--- Start Dataset content ---

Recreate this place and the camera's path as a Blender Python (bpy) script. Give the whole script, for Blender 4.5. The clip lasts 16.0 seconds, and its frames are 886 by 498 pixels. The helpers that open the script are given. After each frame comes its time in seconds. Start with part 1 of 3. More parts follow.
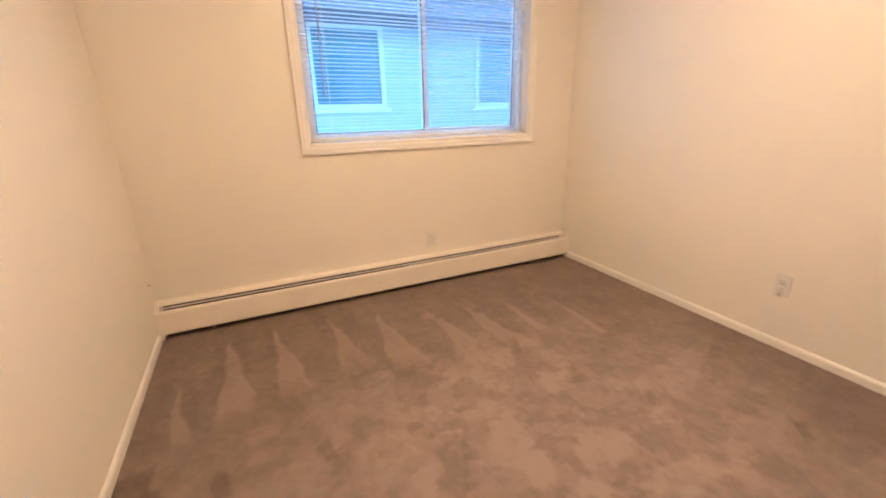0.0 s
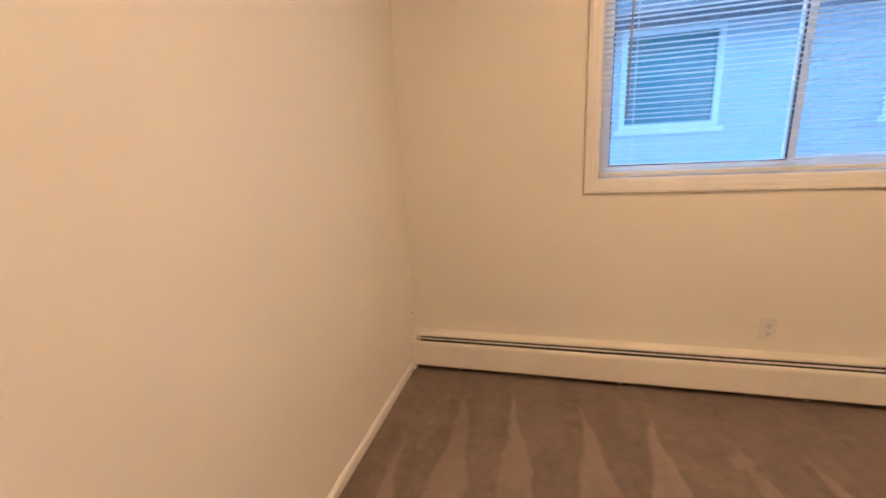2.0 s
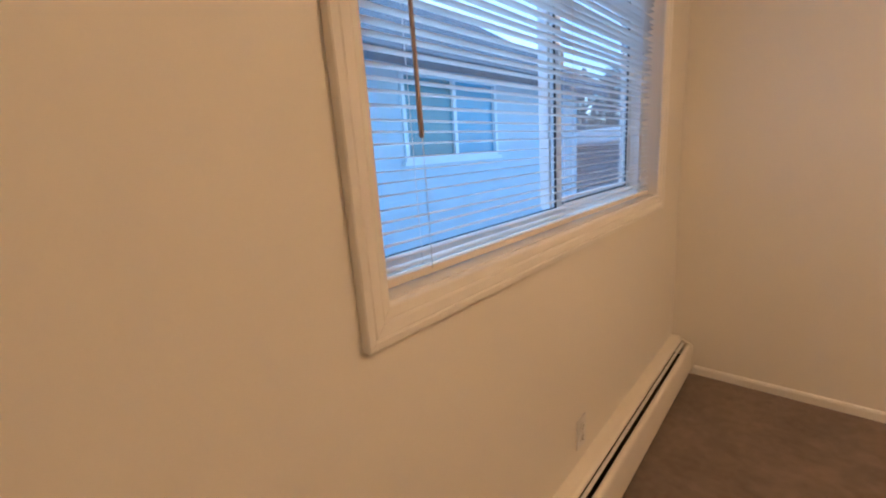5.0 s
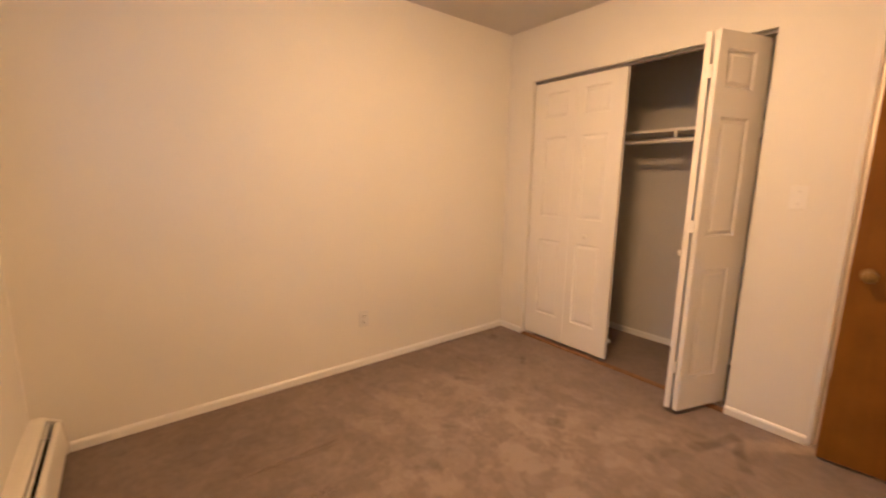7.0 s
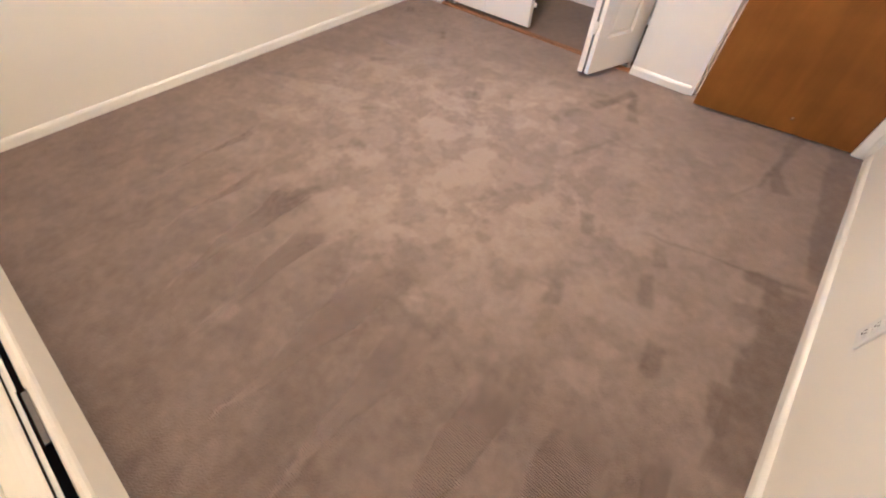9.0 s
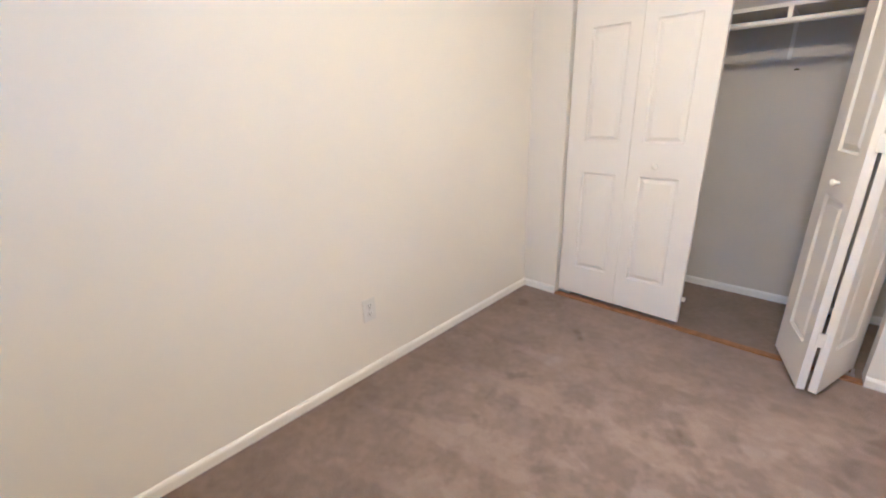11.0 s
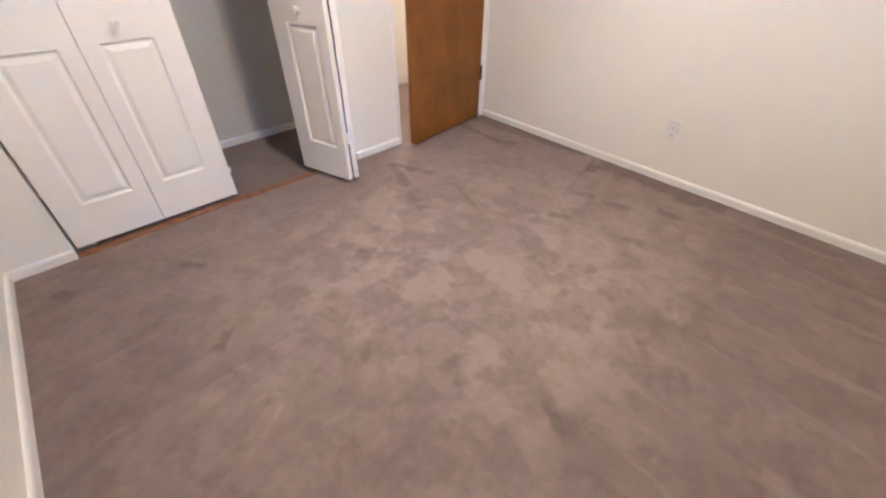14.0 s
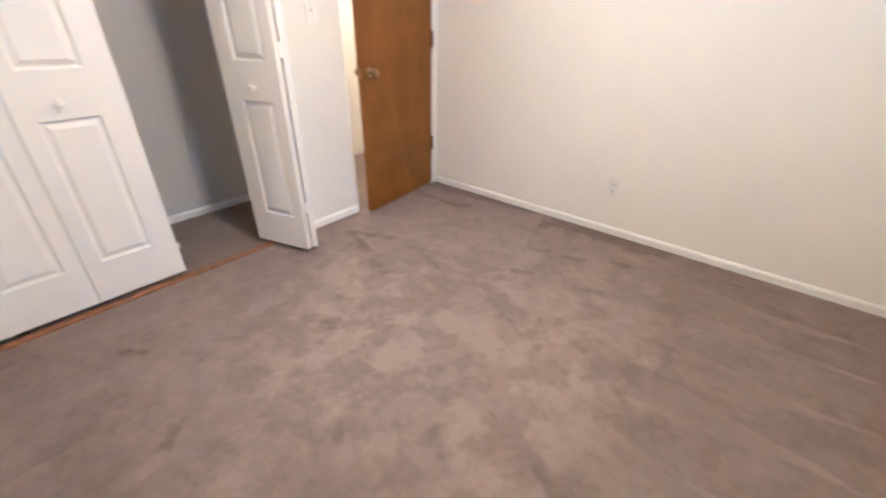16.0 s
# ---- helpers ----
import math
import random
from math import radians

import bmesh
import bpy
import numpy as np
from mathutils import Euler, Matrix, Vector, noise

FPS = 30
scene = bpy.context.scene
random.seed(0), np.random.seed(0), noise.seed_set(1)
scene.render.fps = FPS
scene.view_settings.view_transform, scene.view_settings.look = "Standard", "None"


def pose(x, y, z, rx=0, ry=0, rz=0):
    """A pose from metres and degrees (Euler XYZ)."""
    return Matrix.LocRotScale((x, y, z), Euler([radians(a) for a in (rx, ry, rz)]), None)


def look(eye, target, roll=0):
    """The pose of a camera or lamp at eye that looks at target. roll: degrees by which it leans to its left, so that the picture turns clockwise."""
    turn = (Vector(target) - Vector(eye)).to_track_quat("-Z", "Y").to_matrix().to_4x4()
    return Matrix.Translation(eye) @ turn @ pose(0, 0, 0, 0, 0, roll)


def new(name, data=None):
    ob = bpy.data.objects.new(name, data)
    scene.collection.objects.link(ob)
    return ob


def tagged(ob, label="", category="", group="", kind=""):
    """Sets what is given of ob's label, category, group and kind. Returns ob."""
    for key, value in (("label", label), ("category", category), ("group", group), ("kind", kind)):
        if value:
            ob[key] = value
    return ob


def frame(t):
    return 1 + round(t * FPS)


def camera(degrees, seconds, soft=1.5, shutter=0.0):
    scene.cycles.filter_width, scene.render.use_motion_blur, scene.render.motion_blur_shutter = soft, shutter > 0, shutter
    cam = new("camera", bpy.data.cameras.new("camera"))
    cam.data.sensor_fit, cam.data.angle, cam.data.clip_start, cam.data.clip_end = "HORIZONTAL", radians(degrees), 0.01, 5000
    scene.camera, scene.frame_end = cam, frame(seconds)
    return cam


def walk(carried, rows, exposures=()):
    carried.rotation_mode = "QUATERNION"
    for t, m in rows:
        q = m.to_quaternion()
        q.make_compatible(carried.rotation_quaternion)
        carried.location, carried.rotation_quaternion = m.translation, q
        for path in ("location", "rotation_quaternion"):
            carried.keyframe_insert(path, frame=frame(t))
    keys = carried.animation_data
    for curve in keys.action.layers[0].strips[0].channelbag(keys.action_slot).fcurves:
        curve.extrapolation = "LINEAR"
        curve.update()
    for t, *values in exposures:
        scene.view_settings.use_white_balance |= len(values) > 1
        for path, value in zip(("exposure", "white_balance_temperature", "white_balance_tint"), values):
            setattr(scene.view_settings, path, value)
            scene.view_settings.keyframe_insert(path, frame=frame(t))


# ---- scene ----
# brightness and colour of the lights
SKY, SUN = 0.20, 1.7
LAMP, LAMP_W, HALL_W = (1.0, 0.50, 0.18), 79.0, 62.0
CARPET_DARK, CARPET_LIGHT = (0.084, 0.0645, 0.052, 1), (0.305, 0.243, 0.203, 1)
AJAR = 7.2
cam = camera(94.9, 16.0, soft=2.0, shutter=0.25)
PATH = [
    (0, (0.608, 0.381, 1.218), (1.408, 2.095, 0.569), -1.15),
    (0.5, (0.673, 0.592, 1.222), (1.465, 2.333, 0.636), -2.85),
    (1, (0.705, 0.760, 1.212), (1.208, 2.629, 0.701), -3.45),
    (1.5, (0.773, 0.896, 1.24), (0.636, 2.827, 0.739), -2.2),
    (2, (0.761, 0.956, 1.246), (0.249, 2.821, 0.738), -3.3),
    (2.5, (0.708, 1.05, 1.245), (0.447, 2.953, 0.687), -1.9),
    (3, (0.527, 1.21, 1.245), (0.769, 3.106, 0.655), -1.2),
    (3.2, (0.474, 1.285, 1.252), (0.803, 3.169, 0.668), -0.5),
    (5.3, (0.578, 2.63, 1.276), (2.162, 3.784, 0.879), -2.5),
    (5.5, (0.591, 2.676, 1.282), (2.274, 3.695, 0.917), -0.7),
    (6, (0.612, 2.718, 1.295), (2.572, 2.933, 0.959), 0.6),
    (6.5, (0.548, 2.652, 1.302), (2.423, 2.028, 0.994), 0.2),
    (7, (0.535, 2.596, 1.290), (2.085, 1.380, 0.952), 0.8),
    (7.5, (0.495, 2.539, 1.287), (1.730, 1.051, 0.777), 0.35),
    (8, (0.498, 2.523, 1.243), (1.505, 1.047, 0.344), 1.35),
    (8.5, (0.503, 2.539, 1.192), (1.369, 1.281, -0.100), 2.85),
    (9, (0.497, 2.545, 1.186), (1.315, 1.571, -0.358), 2.2),
    (9.5, (0.555, 2.572, 1.182), (1.618, 1.577, -0.195), -1.5),
    (10, (0.834, 2.530, 1.198), (2.258, 1.389, 0.378), -4.6),
    (10.2, (0.965, 2.493, 1.215), (2.419, 1.339, 0.466), -3.5),
    (12.3, (2.354, 2.286, 1.238), (2.609, 0.404, 0.612), -1.85),
    (12.5, (2.445, 2.286, 1.273), (2.432, 0.391, 0.634), -1.8),
    (13, (2.530, 2.200, 1.260), (1.885, 0.437, 0.575), 0.4),
    (13.5, (2.49, 2.188, 1.244), (1.58, 0.692, 0.278), 0.5),
    (14, (2.482, 2.203, 1.206), (1.416, 1.056, -0.038), 0.4),
    (14.5, (2.47, 2.239, 1.165), (1.324, 1.367, -0.223), 2.8),
    (15, (2.454, 2.285, 1.171), (1.142, 1.639, -0.194), 4.2),
    (15.5, (2.476, 2.275, 1.184), (0.985, 1.626, 0.02), 3.8),
    (16, (2.518, 2.156, 1.191), (1.171, 1.05, 0.21), 0.9),
]
EXPOSURES = [
    (0.0, 1.92, 4270, 3), (0.5, 1.76, 4300, 4), (2.0, 1.5, 4420, 4), (3.0, 1.45, 4450, 4), (5.5, 0.95, 4700, 5), (6.0, 1.08, 4800, 6), (6.5, 1.22, 4950, 7), (7.0, 1.5, 5000, 7), (7.5, 1.76, 4550, 4), (8.0, 1.87, 4250, 3),
    (8.5, 2.1, 3980, 2), (9.0, 2.36, 3590, -1), (9.5, 2.4, 3420, -4), (10.0, 2.3, 3380, -4), (12.5, 1.9, 3380, -1), (13.0, 1.98, 3360, -1), (14.0, 2.15, 3390, 0), (15.0, 2.46, 3380, -1), (16.0, 2.25, 3360, -2)]
walk(cam, [(t, look(eye, target, roll)) for t, eye, target, roll in PATH], EXPOSURES)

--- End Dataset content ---

*Written task*. Output exactly the lines running from the line containing "for t, m in" through the line containing "scene.view_settings.use_white_balance |= len(values)", and only those lines.

*Exercise result*.
    for t, m in rows:
        q = m.to_quaternion()
        q.make_compatible(carried.rotation_quaternion)
        carried.location, carried.rotation_quaternion = m.translation, q
        for path in ("location", "rotation_quaternion"):
            carried.keyframe_insert(path, frame=frame(t))
    keys = carried.animation_data
    for curve in keys.action.layers[0].strips[0].channelbag(keys.action_slot).fcurves:
        curve.extrapolation = "LINEAR"
        curve.update()
    for t, *values in exposures:
        scene.view_settings.use_white_balance |= len(values) > 1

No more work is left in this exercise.